I did see the Bethlehem Inn. No doubt the same one Mary and Joseph were turned away from:
Here’s a picture of a street leading up to the Church of the Nativity (it’s the Church with the high steeple):
Inside the Church of the Nativity is the supposed spot where Jesus was born. There are golden “baubles” all over and it seems anything but “humble,” which seems more descriptive of how Jesus came to earth.
I didn’t actually see the Nativity Cave because the line there was enormously long and I figured I could always see the picture on Wikipedia later (which I did, and you can too here).
In the “trap-doors” in the picture above you can see mosaics below from the original floor. This Church of the Nativity was commissioned back in the olde days by Constantine himself (or his mother or something) and finished in 333 AD. It is about the oldest Christian church in the world still going.
Here is a close-up of the mosaics from the original floor. Weird to think of Constantine (and Crusaders like perhaps Richard the Lionhearted) walking on this very floor.
The church appeared to be non-Protestant. I thought the nuns and monks were interesting. The picture below of the Monk checking his cell-phone is a real sign of the times, methinks.
The Church of the Nativity has seen a lot of violence, even recently. Check out this headline from just yesterday:
“Clashes between holy men erupt inside Bethlehem’s Church of the Nativity. About 100 priests and monks from the Greek and Armenian churches, armed with brooms, came to blows whilst cleaning the church in preparation for Orthodox Christmas celebrations…”

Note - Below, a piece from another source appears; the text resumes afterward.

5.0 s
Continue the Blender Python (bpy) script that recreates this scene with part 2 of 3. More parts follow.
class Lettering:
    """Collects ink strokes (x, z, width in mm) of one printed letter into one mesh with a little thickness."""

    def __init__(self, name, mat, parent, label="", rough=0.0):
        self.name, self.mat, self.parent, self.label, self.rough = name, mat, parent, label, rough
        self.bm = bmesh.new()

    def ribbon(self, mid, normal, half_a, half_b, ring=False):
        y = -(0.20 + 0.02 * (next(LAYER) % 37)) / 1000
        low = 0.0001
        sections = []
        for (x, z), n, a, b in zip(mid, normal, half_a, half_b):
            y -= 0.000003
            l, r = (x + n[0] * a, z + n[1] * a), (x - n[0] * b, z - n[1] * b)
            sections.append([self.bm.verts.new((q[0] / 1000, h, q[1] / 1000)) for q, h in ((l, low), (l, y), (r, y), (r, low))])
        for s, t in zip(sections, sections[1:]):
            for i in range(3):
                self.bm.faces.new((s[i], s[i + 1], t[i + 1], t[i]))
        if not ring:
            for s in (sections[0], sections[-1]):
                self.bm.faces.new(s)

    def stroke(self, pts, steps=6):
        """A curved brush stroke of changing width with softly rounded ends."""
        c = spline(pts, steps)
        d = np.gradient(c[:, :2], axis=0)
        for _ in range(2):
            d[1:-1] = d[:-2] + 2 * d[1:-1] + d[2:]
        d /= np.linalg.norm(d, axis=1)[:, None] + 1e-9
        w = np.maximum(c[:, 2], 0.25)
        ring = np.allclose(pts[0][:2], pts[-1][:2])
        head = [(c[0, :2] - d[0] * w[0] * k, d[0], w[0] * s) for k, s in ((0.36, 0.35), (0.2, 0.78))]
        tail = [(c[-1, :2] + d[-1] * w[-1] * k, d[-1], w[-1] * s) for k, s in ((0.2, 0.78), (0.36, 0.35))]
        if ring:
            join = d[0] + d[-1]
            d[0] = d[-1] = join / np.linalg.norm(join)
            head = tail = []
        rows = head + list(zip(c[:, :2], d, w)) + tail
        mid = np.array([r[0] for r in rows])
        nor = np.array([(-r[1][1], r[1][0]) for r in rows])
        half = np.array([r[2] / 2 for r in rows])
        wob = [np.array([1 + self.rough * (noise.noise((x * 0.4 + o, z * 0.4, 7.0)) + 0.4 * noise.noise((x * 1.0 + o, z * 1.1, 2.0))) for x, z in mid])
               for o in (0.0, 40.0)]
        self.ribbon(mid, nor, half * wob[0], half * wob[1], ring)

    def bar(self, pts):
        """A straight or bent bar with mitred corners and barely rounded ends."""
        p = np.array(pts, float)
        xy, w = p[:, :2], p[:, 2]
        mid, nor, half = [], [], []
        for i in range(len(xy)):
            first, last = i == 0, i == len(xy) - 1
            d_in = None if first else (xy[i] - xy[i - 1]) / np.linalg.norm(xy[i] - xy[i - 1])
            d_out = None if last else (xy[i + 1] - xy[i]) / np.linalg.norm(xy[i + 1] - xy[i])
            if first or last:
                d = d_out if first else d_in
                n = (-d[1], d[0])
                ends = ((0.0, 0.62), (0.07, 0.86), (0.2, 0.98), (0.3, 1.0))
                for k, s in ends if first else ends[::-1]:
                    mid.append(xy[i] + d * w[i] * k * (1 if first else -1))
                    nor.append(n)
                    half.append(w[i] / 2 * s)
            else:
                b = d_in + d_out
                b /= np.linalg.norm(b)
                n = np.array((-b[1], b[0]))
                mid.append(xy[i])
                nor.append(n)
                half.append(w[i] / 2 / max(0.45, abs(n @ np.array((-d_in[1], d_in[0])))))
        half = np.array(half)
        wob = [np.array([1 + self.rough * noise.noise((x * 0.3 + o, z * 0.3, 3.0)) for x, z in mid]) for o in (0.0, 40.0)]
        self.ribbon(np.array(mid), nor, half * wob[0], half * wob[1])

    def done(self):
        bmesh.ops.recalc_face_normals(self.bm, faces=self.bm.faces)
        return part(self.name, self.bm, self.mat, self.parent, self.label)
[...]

You can watch the video of them fighting here.
This type of bickering seems to exhibit the typical attitude I see of “religion” here in Israel, more legalistic than “of the heart.” This particular case of monks fighting with brooms gives Christianity a bad name. Whatever happened to, “Turn the other cheek?”
There has been other recent fighting at this church as well. I saw a Youtube video of Palestinians holed up in the church exchanging fire with Israeli troops this past August. The monks were bringing out casualties on stretchers. I guess they can be nice sometimes.

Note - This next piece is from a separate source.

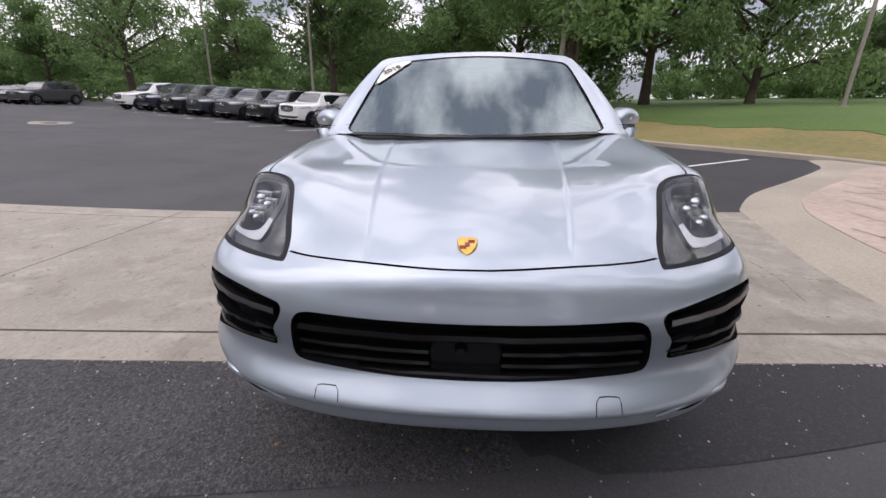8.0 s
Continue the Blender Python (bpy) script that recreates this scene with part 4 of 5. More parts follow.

Anyways, after meandering around Bethlehem for awhile, eating our sack lunches in the square (and buying some local tea from a young Palestinian Boy), we decided to walk out to this place called, “Shepherds Fields.”
While no one knows exactly which hill the Shepherds were on when the angels appeared to them, these hills are typical and in the near vicinity.
We had a hard time finding the Shepherds fields. On the edge of town we stopped at a street corner to consult our guide-book. There was a small grocery store there and this lady was loading groceries into her car. She asked us what we were looking for so we told her. “Oh, I live right by them!” After consulting her husband (who was in the drivers seat), she told us to pile in and they’d drive us. They were the friendliest people, and after pointing out their house as we passed by they dropped us off at the “Shepherds Fields.” I think the couple were Christians because 1) they had a sticker of a cross on their car and 2) they wished us Merry Christmas.
What we saw when we reached the Shepherds Fields was pretty exotic: a group of Japanese tourists. This was entertaining, though not exactly what I was expecting.
I did get this picture of the surrounding scenery:
After reading the section of the angels appearing to the shepherds from Luke chapter 2, we headed back (walking) to Bethlehem. Upon arriving we were wiped out so stopped to eat some food and take a break.
Visiting Israel and historic spots is interesting because – while I’m trying to savor the history – I’m also having my own adventures in the present and dealing with mundane things like hunger and feet being so tired they feel as if they’re about to fall off. Maybe Mary and Joseph were hungry and tired and rode into town on a rainy night too?
Anyways, after a break we decided to head back to Manger Square to see what it looked like at night.
I noticed this (ironic) sign on our way back:
Manger Square was sort of a mad-house. Here is a picture and video I took:
It started raining and we needed to get back to Jerusalem. While walking out we passed a Lutheran church offering free “Glühwein.” Not much of an attraction to me, but my German compatriot was excited as this is traditional Christmas beverage in Deutschland.
Turns out the Lutheran Church was also getting ready to start an evening Carol service, so we attended that as well! This was quite nice and almost made me feel back at home. A young group of Palestinian locals from that church sang carols they had practiced. It wasn’t professional, but that made it seem more authentic (and like home). All the songs were in Arabic (which was different) and a couple of the carols were even in an Arabic style. The whole show was so pleasant I fell asleep at the end.
Next we headed back to “The Wall.” It was raining in earnest now, and we were freezing. A funny memory I have of that day is walking along in the rain in the dark along this graffiti-covered wall (on the Palestinian side) singing Christmas Carols with Merle (she singing in German while I in English). A very random Christmas Eve!
At the checkpoint there was not a soul to be seen. There were some eight entry lines and after some looking we found one manned by an Israeli soldier… who didn’t seem too attentive, we walked straight through. I think we looked pretty touristy. And wet.
Then we waited in the rain a long time to be picked up by a friend of a friend (super nice Israeli man – worked in the Department of Education of Jerusalem or something) who let us crash at his flat (they call apartments over here “flats”). I can’t even remember his name now, but he was extremely hospitable giving us coffee, dessert, dry clothes, and had everything set up for our sleeping quarters – he even left us the key to his place when he left for work the next morning! His apartment was so nice it was hard leaving.
So that was my Christmas Eve in a nutshell. Or a 50-gallon drum.